▸ **WHAT TO PRODUCE**: Write out each line exactly as given. Leave the pictures out of your copy.

▸ **COLLECTED DATA**:
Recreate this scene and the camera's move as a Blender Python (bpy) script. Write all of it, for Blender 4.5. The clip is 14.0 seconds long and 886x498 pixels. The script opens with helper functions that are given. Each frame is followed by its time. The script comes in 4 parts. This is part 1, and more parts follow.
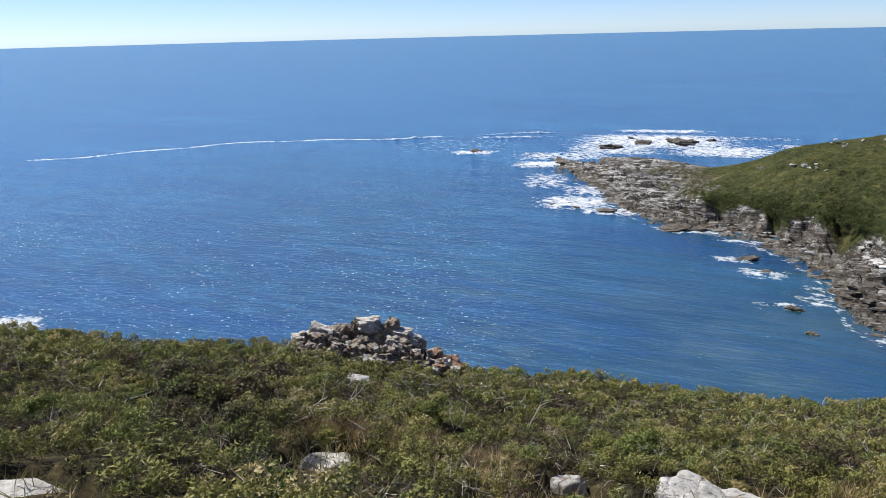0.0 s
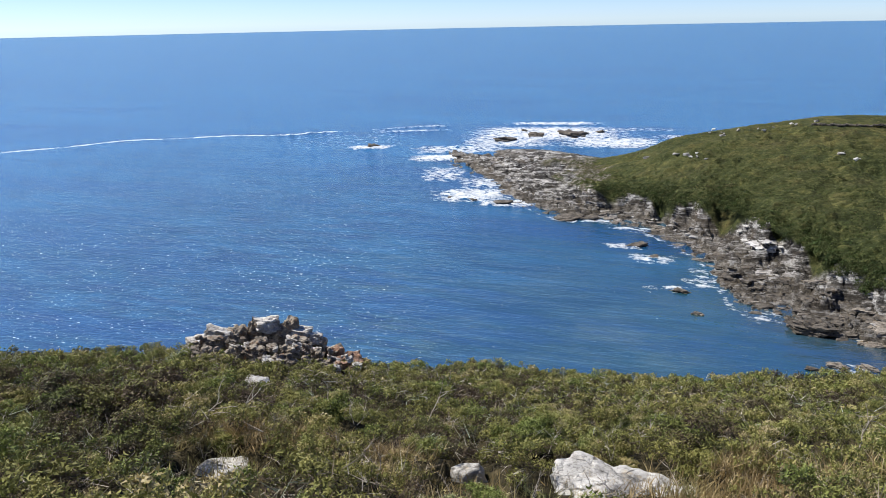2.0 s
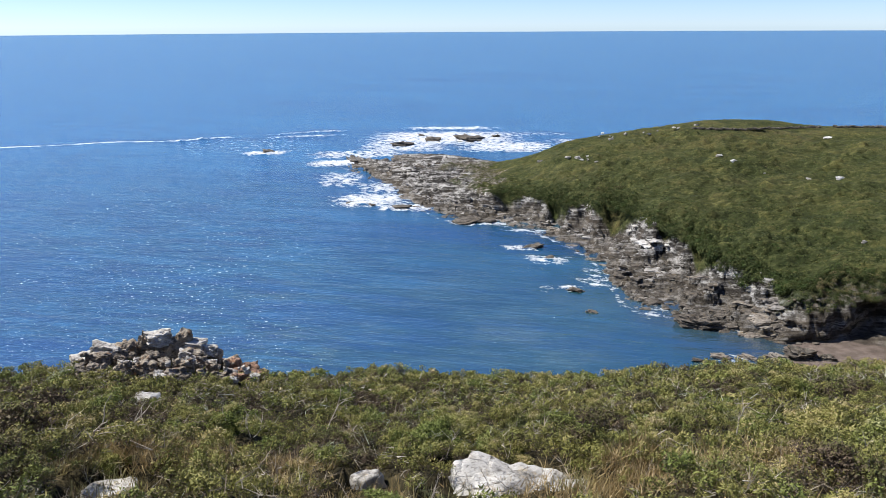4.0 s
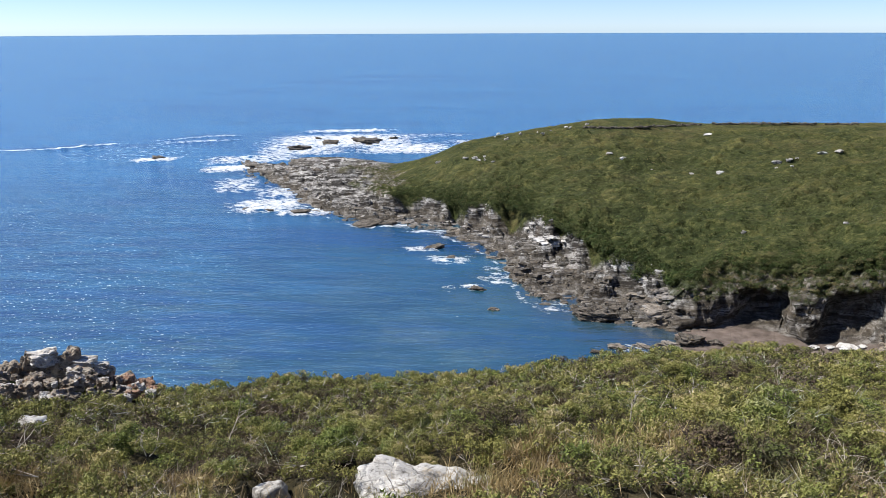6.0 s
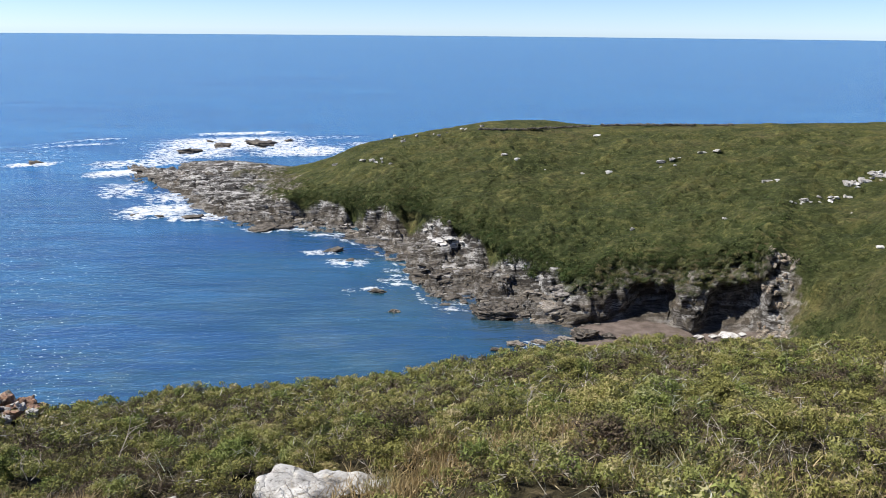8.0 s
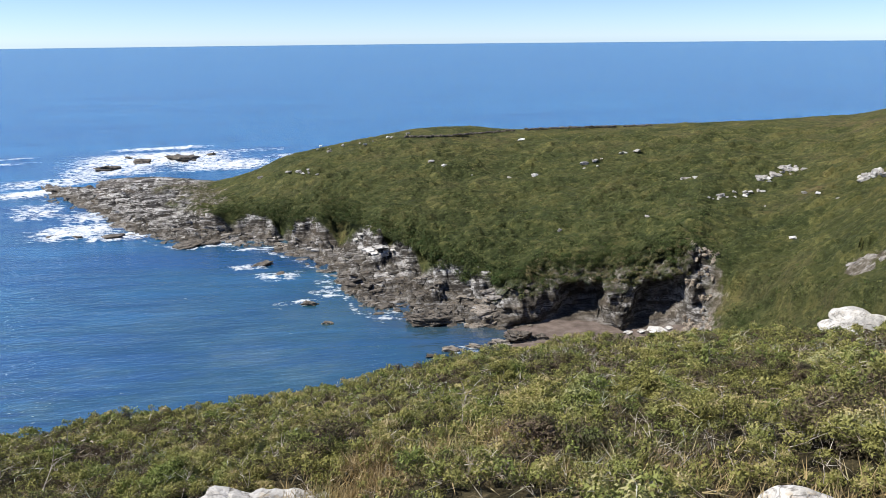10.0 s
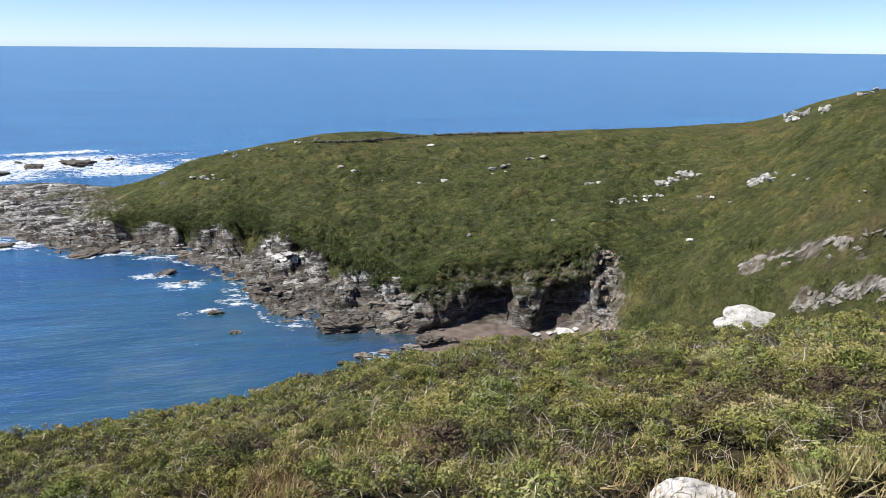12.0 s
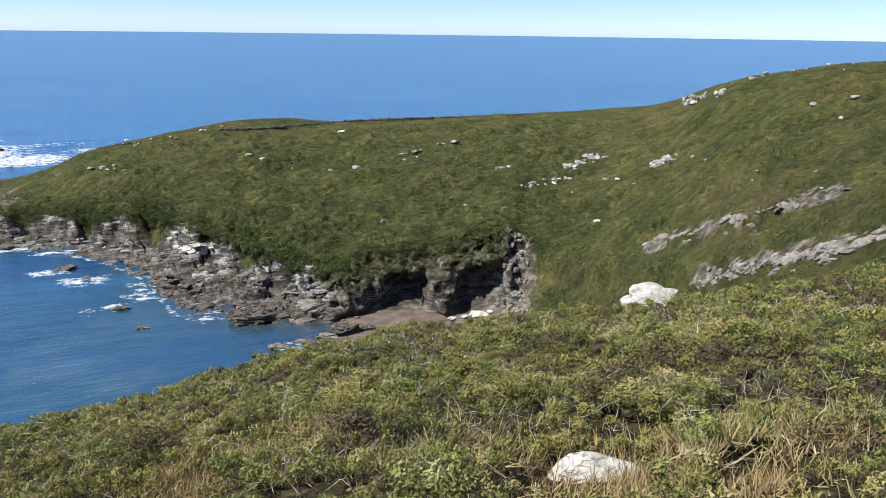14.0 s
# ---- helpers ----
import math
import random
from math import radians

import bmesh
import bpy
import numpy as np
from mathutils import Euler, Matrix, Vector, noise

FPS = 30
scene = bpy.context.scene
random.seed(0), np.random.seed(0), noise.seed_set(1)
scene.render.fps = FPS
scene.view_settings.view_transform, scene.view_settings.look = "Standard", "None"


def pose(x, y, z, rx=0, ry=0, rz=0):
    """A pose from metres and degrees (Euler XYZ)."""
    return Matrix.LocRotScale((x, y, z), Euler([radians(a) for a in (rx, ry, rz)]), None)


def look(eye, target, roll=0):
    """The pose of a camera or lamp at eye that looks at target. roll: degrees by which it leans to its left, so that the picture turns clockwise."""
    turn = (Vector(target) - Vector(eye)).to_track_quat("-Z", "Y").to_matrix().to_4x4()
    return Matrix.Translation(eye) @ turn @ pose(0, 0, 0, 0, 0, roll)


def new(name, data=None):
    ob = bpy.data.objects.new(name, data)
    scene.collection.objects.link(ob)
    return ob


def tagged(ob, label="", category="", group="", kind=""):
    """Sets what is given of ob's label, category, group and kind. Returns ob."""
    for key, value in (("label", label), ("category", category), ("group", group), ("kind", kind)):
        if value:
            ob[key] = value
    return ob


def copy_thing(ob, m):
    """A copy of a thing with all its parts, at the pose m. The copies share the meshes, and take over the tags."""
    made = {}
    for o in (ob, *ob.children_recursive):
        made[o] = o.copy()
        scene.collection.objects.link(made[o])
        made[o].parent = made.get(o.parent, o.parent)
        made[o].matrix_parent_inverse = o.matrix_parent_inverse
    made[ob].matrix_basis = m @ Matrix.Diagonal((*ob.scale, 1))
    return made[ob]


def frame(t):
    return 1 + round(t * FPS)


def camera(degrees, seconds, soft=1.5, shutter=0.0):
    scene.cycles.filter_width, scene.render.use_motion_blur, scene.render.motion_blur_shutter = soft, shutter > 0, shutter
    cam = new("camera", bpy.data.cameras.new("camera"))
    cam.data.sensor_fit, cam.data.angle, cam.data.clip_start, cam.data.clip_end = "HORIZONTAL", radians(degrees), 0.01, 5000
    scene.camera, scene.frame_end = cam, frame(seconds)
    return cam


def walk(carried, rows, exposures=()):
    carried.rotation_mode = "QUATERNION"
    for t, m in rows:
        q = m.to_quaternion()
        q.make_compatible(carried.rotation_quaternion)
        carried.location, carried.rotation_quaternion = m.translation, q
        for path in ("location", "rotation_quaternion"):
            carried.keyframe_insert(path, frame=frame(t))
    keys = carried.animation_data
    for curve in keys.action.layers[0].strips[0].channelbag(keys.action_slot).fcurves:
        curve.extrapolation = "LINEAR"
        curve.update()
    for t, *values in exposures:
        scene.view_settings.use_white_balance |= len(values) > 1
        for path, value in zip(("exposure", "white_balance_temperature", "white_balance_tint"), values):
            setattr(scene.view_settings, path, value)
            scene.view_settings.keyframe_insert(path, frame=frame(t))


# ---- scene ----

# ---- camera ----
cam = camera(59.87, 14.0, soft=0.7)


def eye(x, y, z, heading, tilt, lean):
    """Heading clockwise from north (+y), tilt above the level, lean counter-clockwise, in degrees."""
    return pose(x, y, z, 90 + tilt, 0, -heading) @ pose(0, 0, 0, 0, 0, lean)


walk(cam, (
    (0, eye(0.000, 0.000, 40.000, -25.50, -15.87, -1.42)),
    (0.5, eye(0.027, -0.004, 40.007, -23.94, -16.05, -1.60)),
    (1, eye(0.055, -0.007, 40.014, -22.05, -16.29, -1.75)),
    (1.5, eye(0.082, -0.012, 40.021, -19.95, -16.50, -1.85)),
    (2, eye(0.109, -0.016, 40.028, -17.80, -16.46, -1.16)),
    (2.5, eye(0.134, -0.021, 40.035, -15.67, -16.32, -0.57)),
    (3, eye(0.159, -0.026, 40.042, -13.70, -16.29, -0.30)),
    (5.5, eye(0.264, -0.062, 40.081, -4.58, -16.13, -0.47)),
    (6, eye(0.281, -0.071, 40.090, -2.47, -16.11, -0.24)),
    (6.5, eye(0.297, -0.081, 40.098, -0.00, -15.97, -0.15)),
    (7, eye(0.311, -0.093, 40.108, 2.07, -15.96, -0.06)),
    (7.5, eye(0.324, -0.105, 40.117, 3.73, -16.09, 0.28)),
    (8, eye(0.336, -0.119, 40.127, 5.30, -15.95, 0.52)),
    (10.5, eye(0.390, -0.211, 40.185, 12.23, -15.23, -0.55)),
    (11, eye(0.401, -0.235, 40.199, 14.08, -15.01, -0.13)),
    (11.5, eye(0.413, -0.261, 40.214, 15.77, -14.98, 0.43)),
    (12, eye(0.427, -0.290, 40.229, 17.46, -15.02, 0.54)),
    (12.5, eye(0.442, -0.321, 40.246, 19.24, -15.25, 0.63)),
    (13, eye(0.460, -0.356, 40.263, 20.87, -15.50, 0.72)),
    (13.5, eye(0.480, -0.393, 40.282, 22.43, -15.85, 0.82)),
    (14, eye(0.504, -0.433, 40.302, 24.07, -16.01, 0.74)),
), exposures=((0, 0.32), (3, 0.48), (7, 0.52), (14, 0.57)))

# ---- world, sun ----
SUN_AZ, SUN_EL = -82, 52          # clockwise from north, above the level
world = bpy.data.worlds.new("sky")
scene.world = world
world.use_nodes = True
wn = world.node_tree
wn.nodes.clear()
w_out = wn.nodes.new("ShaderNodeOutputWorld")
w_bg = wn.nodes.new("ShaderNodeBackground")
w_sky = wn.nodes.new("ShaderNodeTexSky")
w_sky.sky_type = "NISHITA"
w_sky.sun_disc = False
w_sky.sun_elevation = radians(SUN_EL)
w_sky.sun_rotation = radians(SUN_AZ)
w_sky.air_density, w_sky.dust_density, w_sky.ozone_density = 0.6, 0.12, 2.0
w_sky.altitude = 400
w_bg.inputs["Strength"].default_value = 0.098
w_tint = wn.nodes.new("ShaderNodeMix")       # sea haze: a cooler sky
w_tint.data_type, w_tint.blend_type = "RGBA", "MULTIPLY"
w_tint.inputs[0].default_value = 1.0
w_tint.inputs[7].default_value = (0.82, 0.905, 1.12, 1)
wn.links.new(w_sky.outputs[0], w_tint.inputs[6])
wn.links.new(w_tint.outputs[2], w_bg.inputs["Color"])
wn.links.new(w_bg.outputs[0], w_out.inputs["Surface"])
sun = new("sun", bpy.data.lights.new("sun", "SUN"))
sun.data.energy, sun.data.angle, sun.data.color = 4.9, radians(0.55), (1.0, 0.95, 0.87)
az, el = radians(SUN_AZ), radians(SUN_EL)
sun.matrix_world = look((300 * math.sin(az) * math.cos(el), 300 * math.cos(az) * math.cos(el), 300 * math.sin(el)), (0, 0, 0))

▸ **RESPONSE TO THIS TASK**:
Recreate this scene and the camera's move as a Blender Python (bpy) script. Write all of it, for Blender 4.5. The clip is 14.0 seconds long and 886x498 pixels. The script opens with helper functions that are given. Each frame is followed by its time. The script comes in 4 parts. This is part 1, and more parts follow.
0.0 s
2.0 s
4.0 s
6.0 s
8.0 s
10.0 s
12.0 s
14.0 s
# ---- helpers ----
import math
import random
from math import radians

import bmesh
import bpy
import numpy as np
from mathutils import Euler, Matrix, Vector, noise

FPS = 30
scene = bpy.context.scene
random.seed(0), np.random.seed(0), noise.seed_set(1)
scene.render.fps = FPS
scene.view_settings.view_transform, scene.view_settings.look = "Standard", "None"


def pose(x, y, z, rx=0, ry=0, rz=0):
    """A pose from metres and degrees (Euler XYZ)."""
    return Matrix.LocRotScale((x, y, z), Euler([radians(a) for a in (rx, ry, rz)]), None)


def look(eye, target, roll=0):
    """The pose of a camera or lamp at eye that looks at target. roll: degrees by which it leans to its left, so that the picture turns clockwise."""
    turn = (Vector(target) - Vector(eye)).to_track_quat("-Z", "Y").to_matrix().to_4x4()
    return Matrix.Translation(eye) @ turn @ pose(0, 0, 0, 0, 0, roll)


def new(name, data=None):
    ob = bpy.data.objects.new(name, data)
    scene.collection.objects.link(ob)
    return ob


def tagged(ob, label="", category="", group="", kind=""):
    """Sets what is given of ob's label, category, group and kind. Returns ob."""
    for key, value in (("label", label), ("category", category), ("group", group), ("kind", kind)):
        if value:
            ob[key] = value
    return ob


def copy_thing(ob, m):
    """A copy of a thing with all its parts, at the pose m. The copies share the meshes, and take over the tags."""
    made = {}
    for o in (ob, *ob.children_recursive):
        made[o] = o.copy()
        scene.collection.objects.link(made[o])
        made[o].parent = made.get(o.parent, o.parent)
        made[o].matrix_parent_inverse = o.matrix_parent_inverse
    made[ob].matrix_basis = m @ Matrix.Diagonal((*ob.scale, 1))
    return made[ob]


def frame(t):
    return 1 + round(t * FPS)


def camera(degrees, seconds, soft=1.5, shutter=0.0):
    scene.cycles.filter_width, scene.render.use_motion_blur, scene.render.motion_blur_shutter = soft, shutter > 0, shutter
    cam = new("camera", bpy.data.cameras.new("camera"))
    cam.data.sensor_fit, cam.data.angle, cam.data.clip_start, cam.data.clip_end = "HORIZONTAL", radians(degrees), 0.01, 5000
    scene.camera, scene.frame_end = cam, frame(seconds)
    return cam


def walk(carried, rows, exposures=()):
    carried.rotation_mode = "QUATERNION"
    for t, m in rows:
        q = m.to_quaternion()
        q.make_compatible(carried.rotation_quaternion)
        carried.location, carried.rotation_quaternion = m.translation, q
        for path in ("location", "rotation_quaternion"):
            carried.keyframe_insert(path, frame=frame(t))
    keys = carried.animation_data
    for curve in keys.action.layers[0].strips[0].channelbag(keys.action_slot).fcurves:
        curve.extrapolation = "LINEAR"
        curve.update()
    for t, *values in exposures:
        scene.view_settings.use_white_balance |= len(values) > 1
        for path, value in zip(("exposure", "white_balance_temperature", "white_balance_tint"), values):
            setattr(scene.view_settings, path, value)
            scene.view_settings.keyframe_insert(path, frame=frame(t))


# ---- scene ----

# ---- camera ----
cam = camera(59.87, 14.0, soft=0.7)


def eye(x, y, z, heading, tilt, lean):
    """Heading clockwise from north (+y), tilt above the level, lean counter-clockwise, in degrees."""
    return pose(x, y, z, 90 + tilt, 0, -heading) @ pose(0, 0, 0, 0, 0, lean)


walk(cam, (
    (0, eye(0.000, 0.000, 40.000, -25.50, -15.87, -1.42)),
    (0.5, eye(0.027, -0.004, 40.007, -23.94, -16.05, -1.60)),
    (1, eye(0.055, -0.007, 40.014, -22.05, -16.29, -1.75)),
    (1.5, eye(0.082, -0.012, 40.021, -19.95, -16.50, -1.85)),
    (2, eye(0.109, -0.016, 40.028, -17.80, -16.46, -1.16)),
    (2.5, eye(0.134, -0.021, 40.035, -15.67, -16.32, -0.57)),
    (3, eye(0.159, -0.026, 40.042, -13.70, -16.29, -0.30)),
    (5.5, eye(0.264, -0.062, 40.081, -4.58, -16.13, -0.47)),
    (6, eye(0.281, -0.071, 40.090, -2.47, -16.11, -0.24)),
    (6.5, eye(0.297, -0.081, 40.098, -0.00, -15.97, -0.15)),
    (7, eye(0.311, -0.093, 40.108, 2.07, -15.96, -0.06)),
    (7.5, eye(0.324, -0.105, 40.117, 3.73, -16.09, 0.28)),
    (8, eye(0.336, -0.119, 40.127, 5.30, -15.95, 0.52)),
    (10.5, eye(0.390, -0.211, 40.185, 12.23, -15.23, -0.55)),
    (11, eye(0.401, -0.235, 40.199, 14.08, -15.01, -0.13)),
    (11.5, eye(0.413, -0.261, 40.214, 15.77, -14.98, 0.43)),
    (12, eye(0.427, -0.290, 40.229, 17.46, -15.02, 0.54)),
    (12.5, eye(0.442, -0.321, 40.246, 19.24, -15.25, 0.63)),
    (13, eye(0.460, -0.356, 40.263, 20.87, -15.50, 0.72)),
    (13.5, eye(0.480, -0.393, 40.282, 22.43, -15.85, 0.82)),
    (14, eye(0.504, -0.433, 40.302, 24.07, -16.01, 0.74)),
), exposures=((0, 0.32), (3, 0.48), (7, 0.52), (14, 0.57)))

# ---- world, sun ----
SUN_AZ, SUN_EL = -82, 52          # clockwise from north, above the level
world = bpy.data.worlds.new("sky")
scene.world = world
world.use_nodes = True
wn = world.node_tree
wn.nodes.clear()
w_out = wn.nodes.new("ShaderNodeOutputWorld")
w_bg = wn.nodes.new("ShaderNodeBackground")
w_sky = wn.nodes.new("ShaderNodeTexSky")
w_sky.sky_type = "NISHITA"
w_sky.sun_disc = False
w_sky.sun_elevation = radians(SUN_EL)
w_sky.sun_rotation = radians(SUN_AZ)
w_sky.air_density, w_sky.dust_density, w_sky.ozone_density = 0.6, 0.12, 2.0
w_sky.altitude = 400
w_bg.inputs["Strength"].default_value = 0.098
w_tint = wn.nodes.new("ShaderNodeMix")       # sea haze: a cooler sky
w_tint.data_type, w_tint.blend_type = "RGBA", "MULTIPLY"
w_tint.inputs[0].default_value = 1.0
w_tint.inputs[7].default_value = (0.82, 0.905, 1.12, 1)
wn.links.new(w_sky.outputs[0], w_tint.inputs[6])
wn.links.new(w_tint.outputs[2], w_bg.inputs["Color"])
wn.links.new(w_bg.outputs[0], w_out.inputs["Surface"])
sun = new("sun", bpy.data.lights.new("sun", "SUN"))
sun.data.energy, sun.data.angle, sun.data.color = 4.9, radians(0.55), (1.0, 0.95, 0.87)
az, el = radians(SUN_AZ), radians(SUN_EL)
sun.matrix_world = look((300 * math.sin(az) * math.cos(el), 300 * math.cos(az) * math.cos(el), 300 * math.sin(el)), (0, 0, 0))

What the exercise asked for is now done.